Written problem |
Pictures aside, quote the whole listing exactly.

Data segment |
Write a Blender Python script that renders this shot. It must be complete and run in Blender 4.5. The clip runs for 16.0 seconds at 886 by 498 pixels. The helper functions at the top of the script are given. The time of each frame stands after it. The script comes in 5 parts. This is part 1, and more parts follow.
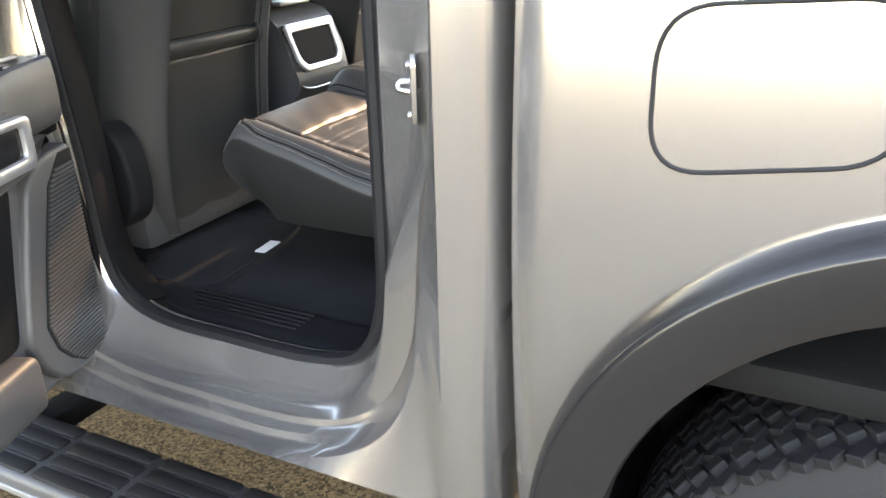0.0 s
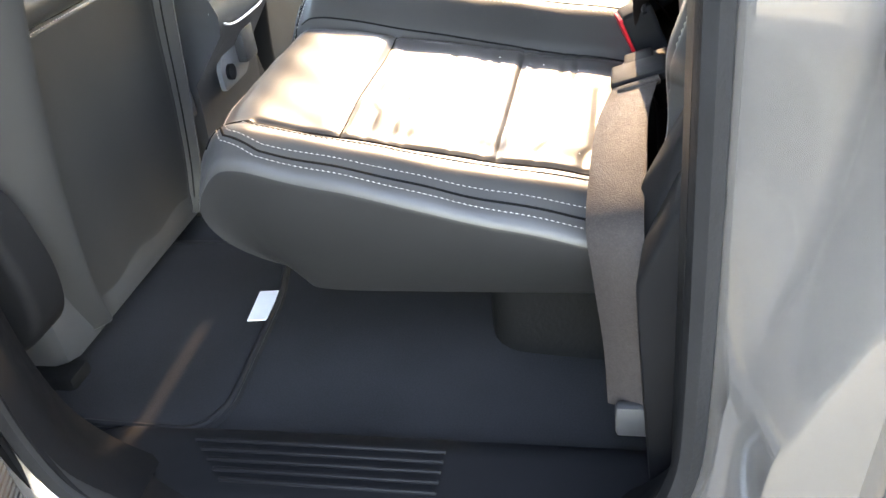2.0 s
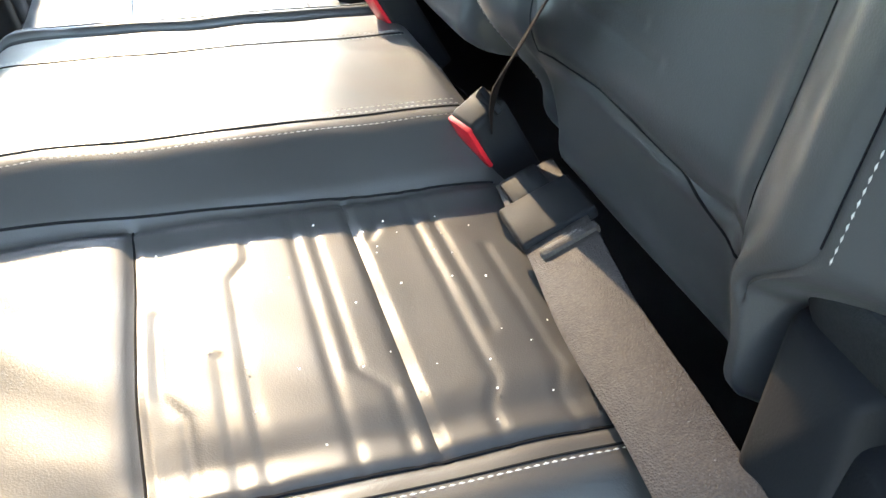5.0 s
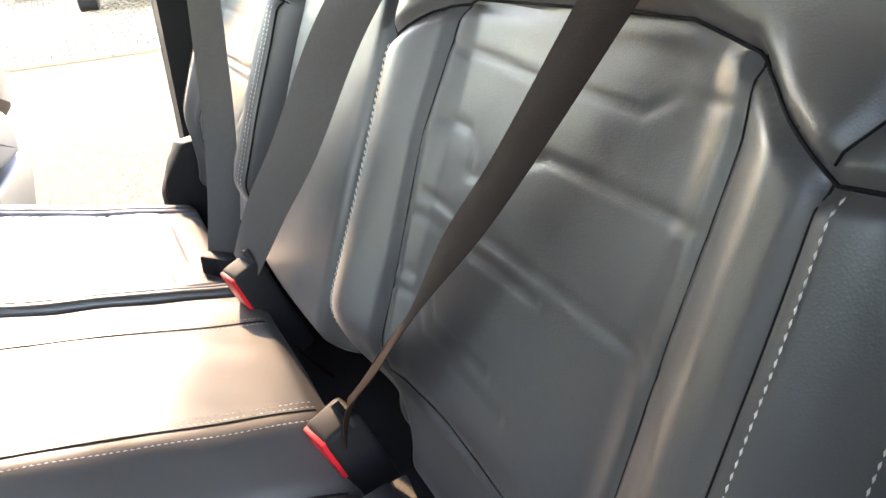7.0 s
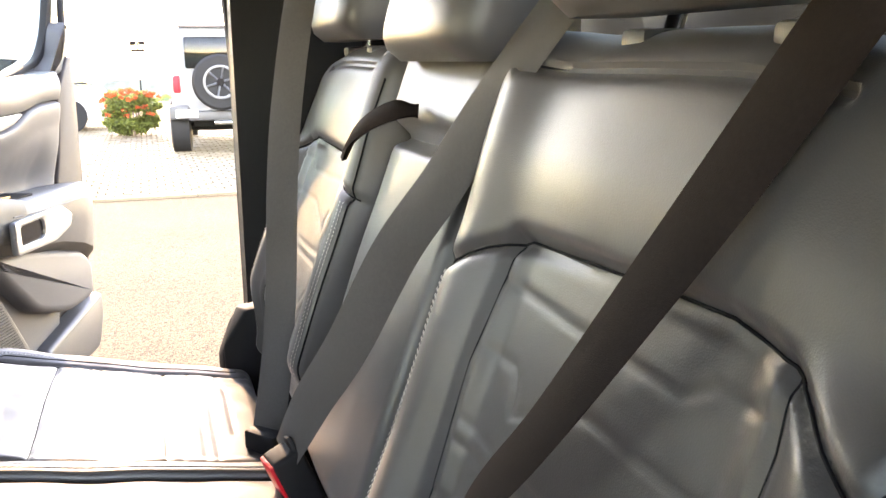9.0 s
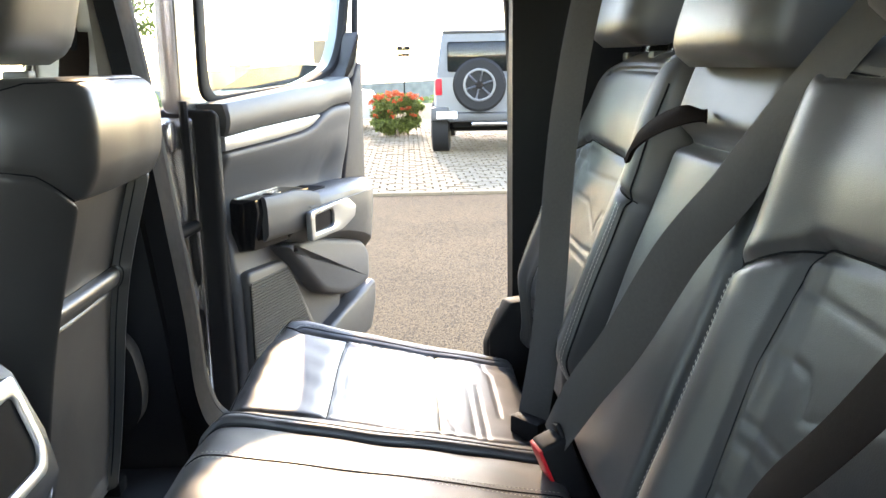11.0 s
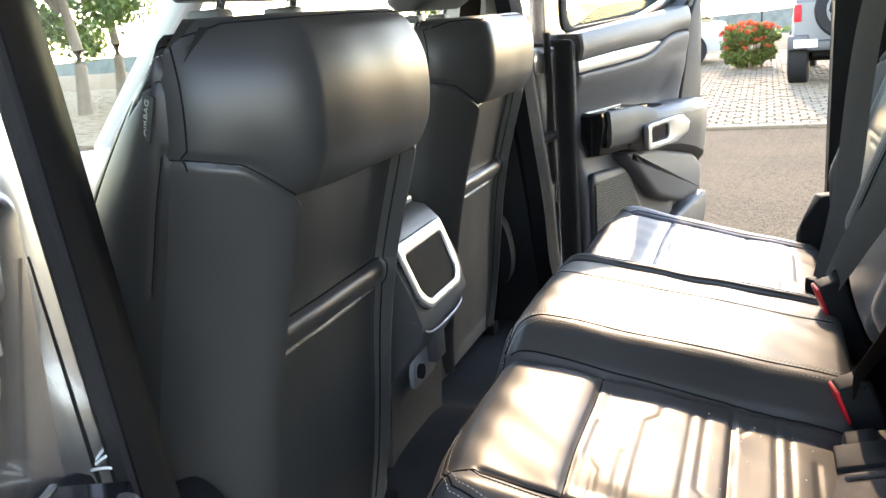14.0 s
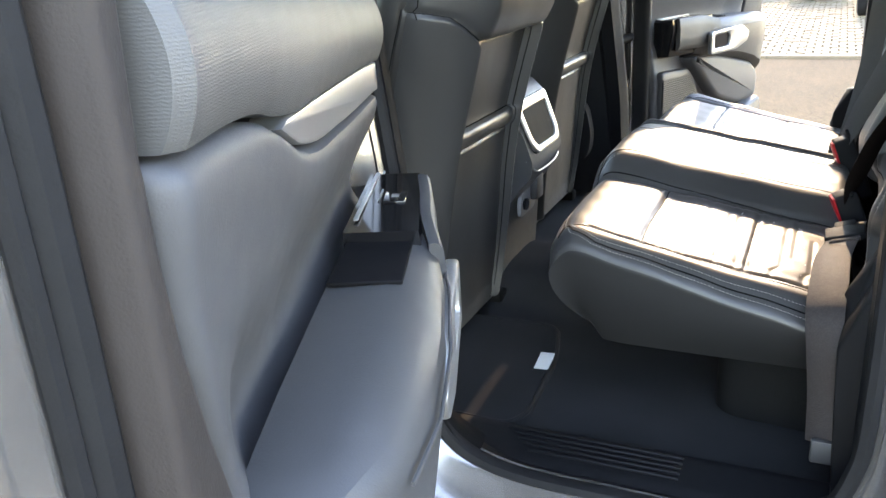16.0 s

Answer to this exercise |
Write a Blender Python script that renders this shot. It must be complete and run in Blender 4.5. The clip runs for 16.0 seconds at 886 by 498 pixels. The helper functions at the top of the script are given. The time of each frame stands after it. The script comes in 5 parts. This is part 1, and more parts follow.
0.0 s
2.0 s
5.0 s
7.0 s
9.0 s
11.0 s
14.0 s
16.0 s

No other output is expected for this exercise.